In the months that became known as the “Damascus Spring,” intellectuals, civil society leaders and political notables in Damascus, Aleppo and smaller towns were discussing the future under Assad. With Baathist regime figures also taking part in the dialogue, there was hope that the Baathist system would evolve peacefully after 29 stifling years.

But then came the crackdown. Assad and the Baathists decided to pull back hard. The regime imprisoned the leaders of the Damascus Spring and closed any space for change through national dialogue.

In October 2005 came the Damascus Declaration, an unprecedented expression of a democratic future for Syria that upheld human rights and the rights of minorities. In assembling a broad coalition of Syrians around a transition to an Assad-less future, this movement gave the lie to the regime’s argument that in its absence, chaos would reign.

What distinguished the initiative and scared the regime was that it effectively united the main opposition trends and parties inside and outside Syria. These included more than 250 opposition figures as well as political parties and trends that were both secular and religious, Arab and Kurdish.

By 2007, however, Assad moved to arrest 40 of the leading figures behind the Declaration. Although more than half of these were released, the regime had forced the movement into disarray. Facing a choice between serious dialogue with those advocating a democratic transition or siding with the Baathist security regime and his family, Assad once again chose the latter. Faced with adversity, he and they budged not an inch.

As late as the past week, many have speculated that Assad faces a stark choice: “reform or die.” In fact the Assad of today has left himself with no choice at all other than brutal force. For the majority of Syrians, especially the youth who make up 60% of the country, it is time to seek freedom or death.

As external debate rages about whether the young president is capable of genuine reform, observers are in danger of missing a key message — that an important bloc of Assad’s own people have already given up on “Assad the reformer.” Faced with such existential choices, we are likely to see a bloodbath in Syria. Syria is fast becoming the next major test of the international community’s resolve to protect citizens from their rulers.

Until recently, a striking alliance including the United States, Iran, Israel, France, Russia, Turkey and Qatar believed Assad was the best man for Syria. Faced with mounting evidence that Assad and his Baathists have no choice but to suppress the protests, it is precisely this international alliance, minus Iran and Israel, that now has to persuade Assad to quit Syria.

It is notable that after the killings of more than 100 protesters on Friday, both the United States and Turkey have stepped up their condemnation of the regime. The United States, which already designates Syria as a “state sponsor of terrorism,” is reportedly examining placing further targeted sanctions on regime figures. Europe, the leading trading partner of Syria, needs to follow suit and slap targeted sanctions on leading regime figures.

However, these measures will likely not be enough.
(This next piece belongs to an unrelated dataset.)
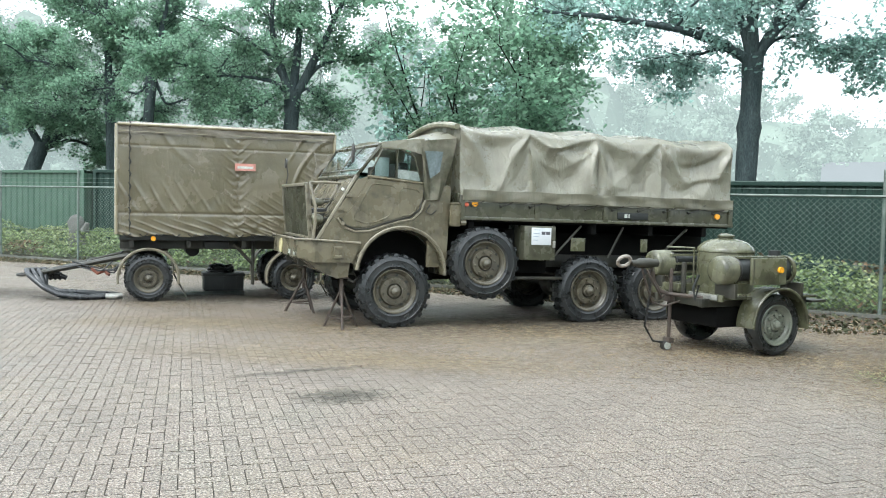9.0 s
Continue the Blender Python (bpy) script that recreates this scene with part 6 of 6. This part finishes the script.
    part("rolled_front_flap", bm, m_canvas_moss, cover, "rolled canvas flap over the cab")
    for k in range(10):
        x = 1.1 + 0.46 * k
        if x + 0.3 < 5.6:
            part("lashing_rope", tube(bmesh.new(), [(x, -0.045, 1.73), (x + 0.13, -0.05, 1.77), (x + 0.3, -0.05, 1.87)], 0.006, 4), m_steel, cover)
    return t


build_truck()


def build_stand(m):
    s = thing("axle_stand", "rusty tripod axle stand under the truck nose", "axle stand", m, group="axle stands")
    part("post", rods([((0, 0, 0.36), (0, 0, 0.68))], 0.028, 10), m_rust, s)
    part("head_plate", boxes([(-0.09, 0.09, -0.05, 0.05, 0.68, 0.7)], 0.006), m_rust, s)
    for a in (20, 140, 260):
        c, q = math.cos(radians(a)), math.sin(radians(a))
        part("leg", rods([((0.02 * c, 0.02 * q, 0.5), (0.26 * c, 0.26 * q, 0.0))], 0.018), m_rust, s)
        part("brace", rods([((0.2 * c, 0.2 * q, 0.14), (0.2 * math.cos(radians(a + 120)), 0.2 * math.sin(radians(a + 120)), 0.14))], 0.01), m_rust, s)
    return s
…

Turkey and the United States, as well as Qatar and France, need to work quietly and purposefully to convince Assad that his efforts to reform the Baathist regime have failed and that he should exit the stage.

If Assad were to leave, he could be offered the prospect of escaping prosecution for egregious violations of international law and international humanitarian law being committed by his security forces. He should be told that were he to stay, he would likely join Libya’s Col. Moammar Qaddafi in the dock of the International Criminal Court.
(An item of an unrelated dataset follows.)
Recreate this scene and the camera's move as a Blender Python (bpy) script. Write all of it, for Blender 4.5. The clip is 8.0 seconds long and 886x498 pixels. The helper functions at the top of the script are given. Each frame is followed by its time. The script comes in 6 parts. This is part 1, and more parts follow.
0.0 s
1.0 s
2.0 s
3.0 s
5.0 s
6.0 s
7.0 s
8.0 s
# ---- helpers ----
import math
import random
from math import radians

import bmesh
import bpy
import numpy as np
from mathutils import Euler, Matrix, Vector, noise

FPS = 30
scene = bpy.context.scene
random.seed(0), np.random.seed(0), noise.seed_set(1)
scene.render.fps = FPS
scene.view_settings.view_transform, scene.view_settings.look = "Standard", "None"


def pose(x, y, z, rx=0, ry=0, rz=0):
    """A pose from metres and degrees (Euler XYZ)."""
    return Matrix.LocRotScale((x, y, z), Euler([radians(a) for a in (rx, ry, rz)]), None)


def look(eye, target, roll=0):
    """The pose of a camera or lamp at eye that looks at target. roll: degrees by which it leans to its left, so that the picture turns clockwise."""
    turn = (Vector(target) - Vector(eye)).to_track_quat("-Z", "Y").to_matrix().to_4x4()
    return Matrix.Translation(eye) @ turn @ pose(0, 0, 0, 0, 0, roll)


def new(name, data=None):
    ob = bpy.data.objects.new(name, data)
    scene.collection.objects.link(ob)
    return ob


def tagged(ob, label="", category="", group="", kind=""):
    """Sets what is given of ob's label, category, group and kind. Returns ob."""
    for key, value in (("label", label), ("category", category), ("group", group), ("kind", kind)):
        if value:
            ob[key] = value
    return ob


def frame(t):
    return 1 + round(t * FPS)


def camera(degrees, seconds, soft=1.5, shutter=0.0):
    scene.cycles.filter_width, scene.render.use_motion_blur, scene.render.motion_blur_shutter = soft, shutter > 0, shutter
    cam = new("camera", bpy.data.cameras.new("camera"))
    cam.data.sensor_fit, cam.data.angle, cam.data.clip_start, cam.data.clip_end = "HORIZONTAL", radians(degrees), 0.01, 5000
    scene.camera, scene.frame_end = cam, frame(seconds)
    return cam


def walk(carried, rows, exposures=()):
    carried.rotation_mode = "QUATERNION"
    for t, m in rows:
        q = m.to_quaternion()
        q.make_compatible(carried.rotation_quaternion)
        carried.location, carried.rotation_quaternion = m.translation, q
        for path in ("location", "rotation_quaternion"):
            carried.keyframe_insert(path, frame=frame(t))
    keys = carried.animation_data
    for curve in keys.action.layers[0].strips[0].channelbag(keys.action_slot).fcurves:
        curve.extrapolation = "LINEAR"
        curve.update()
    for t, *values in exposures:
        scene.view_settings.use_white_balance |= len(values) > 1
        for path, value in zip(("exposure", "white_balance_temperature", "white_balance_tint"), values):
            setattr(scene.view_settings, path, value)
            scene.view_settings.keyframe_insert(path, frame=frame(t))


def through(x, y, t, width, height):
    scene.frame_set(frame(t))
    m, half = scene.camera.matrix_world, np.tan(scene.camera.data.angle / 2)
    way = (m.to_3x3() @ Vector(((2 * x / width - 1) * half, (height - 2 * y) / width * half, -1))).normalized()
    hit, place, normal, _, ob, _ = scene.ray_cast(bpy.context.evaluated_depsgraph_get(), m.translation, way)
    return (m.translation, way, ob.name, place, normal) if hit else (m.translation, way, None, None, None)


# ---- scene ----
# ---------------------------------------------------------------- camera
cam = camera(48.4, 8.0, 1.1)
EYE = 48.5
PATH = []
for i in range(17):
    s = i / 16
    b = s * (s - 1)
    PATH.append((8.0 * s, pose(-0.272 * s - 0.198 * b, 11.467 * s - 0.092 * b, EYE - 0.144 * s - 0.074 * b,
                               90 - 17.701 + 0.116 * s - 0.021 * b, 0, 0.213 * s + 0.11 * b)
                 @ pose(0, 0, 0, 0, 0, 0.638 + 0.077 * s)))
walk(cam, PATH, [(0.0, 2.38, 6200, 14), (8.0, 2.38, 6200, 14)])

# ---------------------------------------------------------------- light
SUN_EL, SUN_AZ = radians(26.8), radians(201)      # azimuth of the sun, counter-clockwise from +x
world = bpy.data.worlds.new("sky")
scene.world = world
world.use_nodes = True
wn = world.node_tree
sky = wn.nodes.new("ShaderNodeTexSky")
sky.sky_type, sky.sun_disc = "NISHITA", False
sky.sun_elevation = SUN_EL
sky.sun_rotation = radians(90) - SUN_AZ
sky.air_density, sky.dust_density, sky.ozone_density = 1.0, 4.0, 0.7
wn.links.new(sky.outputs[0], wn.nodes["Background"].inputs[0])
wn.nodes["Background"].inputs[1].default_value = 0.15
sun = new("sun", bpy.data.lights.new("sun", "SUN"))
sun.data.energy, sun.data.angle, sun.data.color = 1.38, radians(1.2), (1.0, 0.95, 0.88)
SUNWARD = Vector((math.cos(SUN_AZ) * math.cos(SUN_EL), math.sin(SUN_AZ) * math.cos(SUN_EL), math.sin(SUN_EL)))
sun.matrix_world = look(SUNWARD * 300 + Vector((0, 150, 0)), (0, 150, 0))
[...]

In parallel, the UN Human Rights Council should invoke its special procedures and urgently start an investigation into the situation in Syria. The UN Security Council needs to go beyond issuing statements condemning the violence. It needs to send a clear reminder to Assad that he and his regime must protect civilians or to face the consequences.

In a now-infamous interview with The Wall Street Journal in January, Assad confidently predicted, “If you didn’t see the need for reform before what happened in Tunisia or Egypt, then it is too late for reform.” It was a perceptive statement from a young, intelligent and largely popular leader.

However, the tragedy for him and his people is that in saying so, Assad was overlooking his own deeply disappointing record in modernizing the stagnant, repressive and corrupt Baathist security regime he inherited in 2000. As more and more of Syria’s people revolt against his rule and that of his regime, Assad’s words have likely become his political obituary.